[Begin]

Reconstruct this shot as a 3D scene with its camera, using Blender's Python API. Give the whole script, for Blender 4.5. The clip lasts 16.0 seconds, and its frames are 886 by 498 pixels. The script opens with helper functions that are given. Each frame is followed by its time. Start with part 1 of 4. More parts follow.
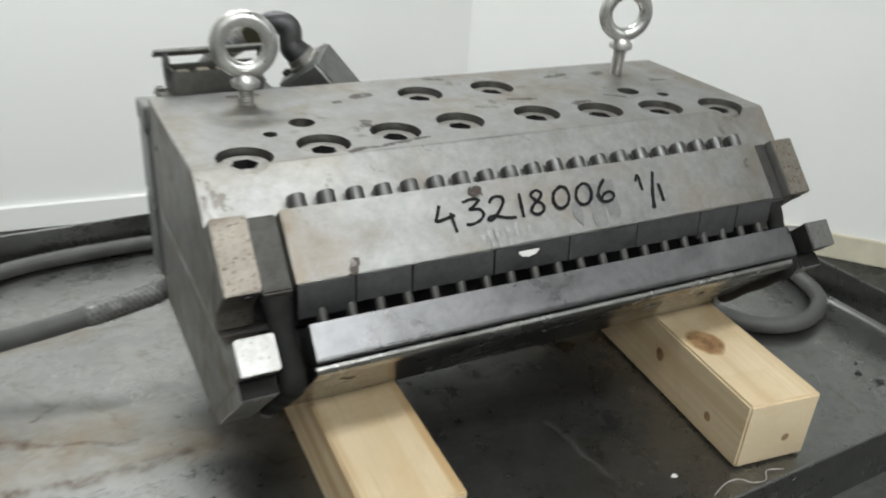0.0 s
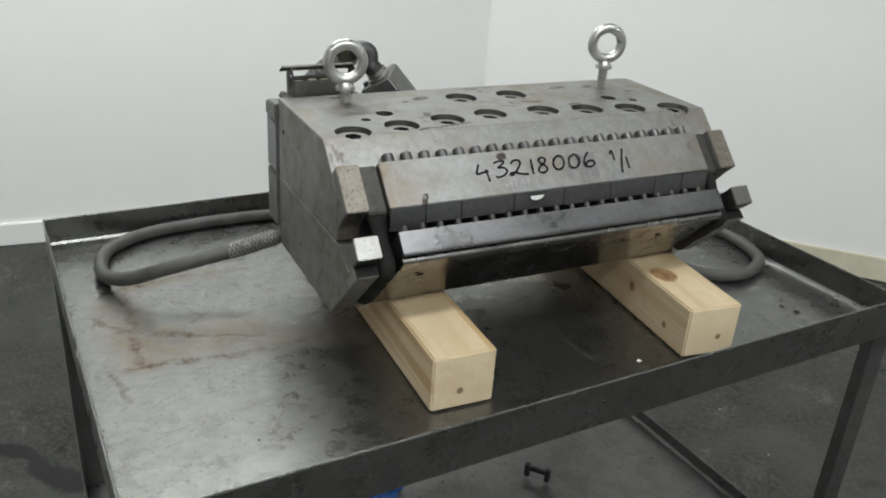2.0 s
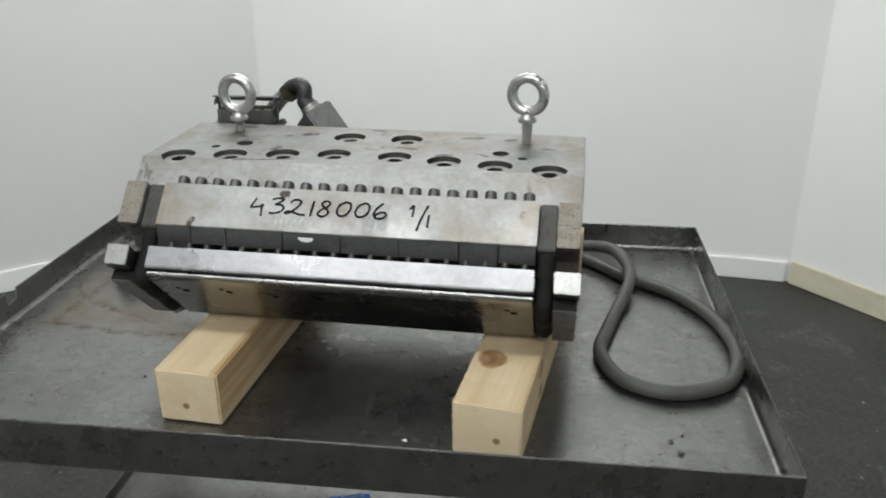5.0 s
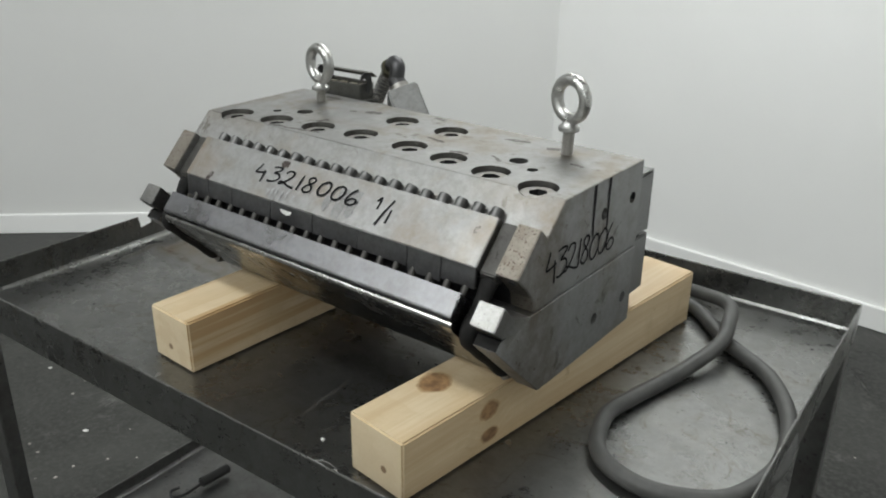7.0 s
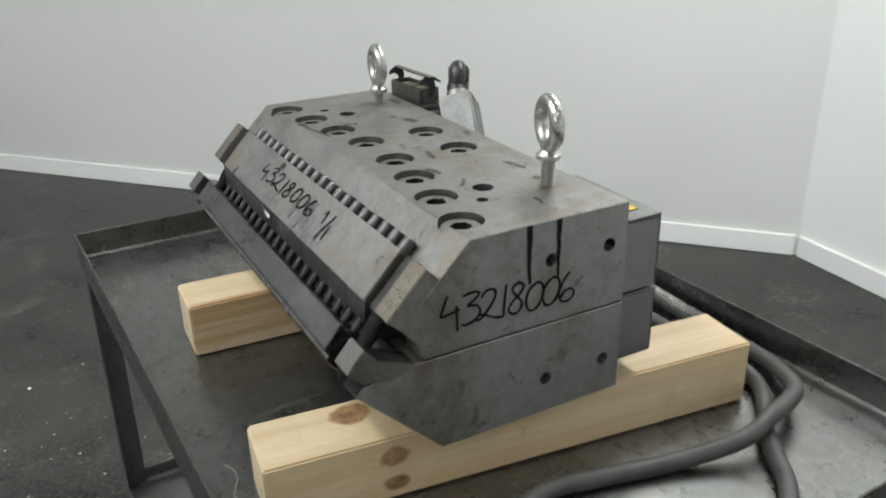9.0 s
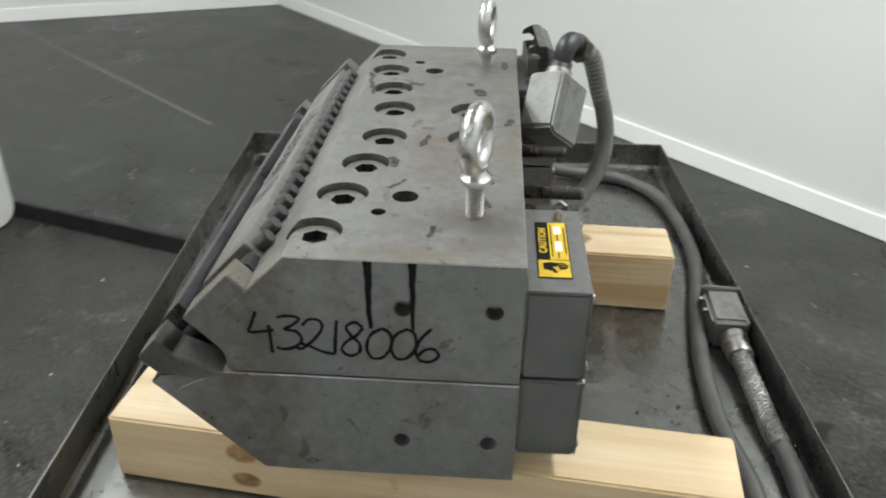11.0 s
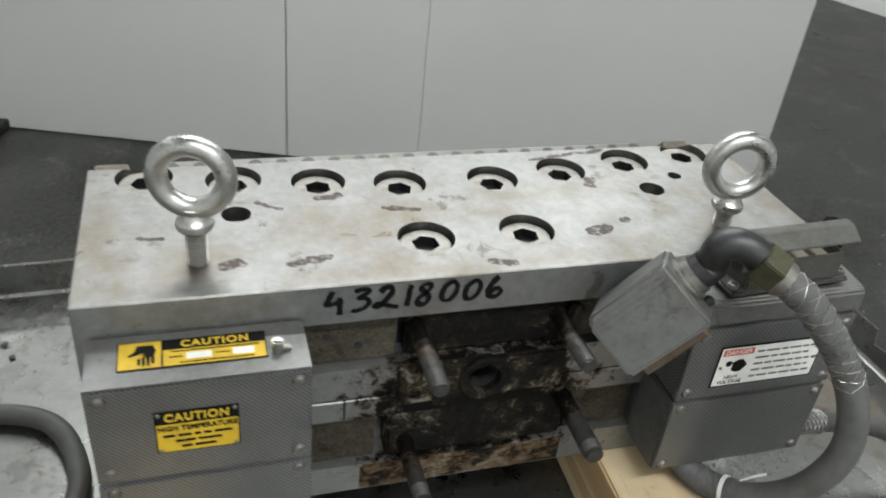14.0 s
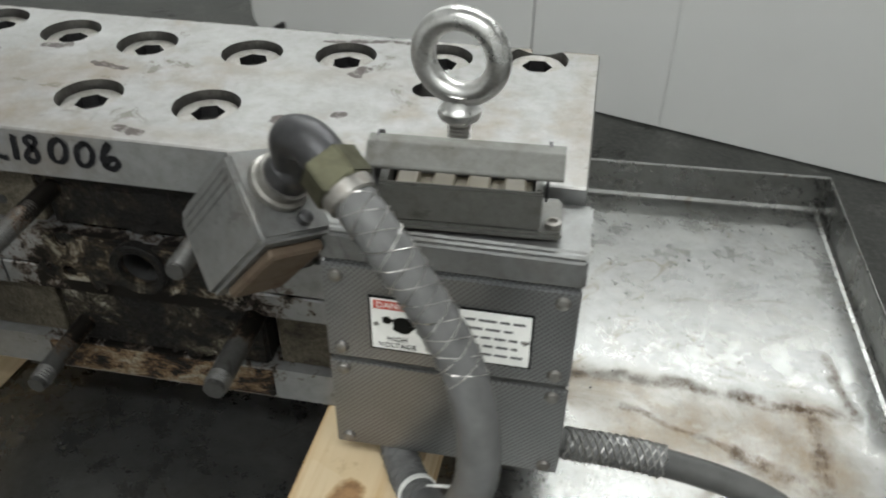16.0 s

[End]

**Set task**
Repeat the data above exactly, but not the pictures.

**Output**
Reconstruct this shot as a 3D scene with its camera, using Blender's Python API. Give the whole script, for Blender 4.5. The clip lasts 16.0 seconds, and its frames are 886 by 498 pixels. The script opens with helper functions that are given. Each frame is followed by its time. Start with part 1 of 4. More parts follow.
0.0 s
2.0 s
5.0 s
7.0 s
9.0 s
11.0 s
14.0 s
16.0 s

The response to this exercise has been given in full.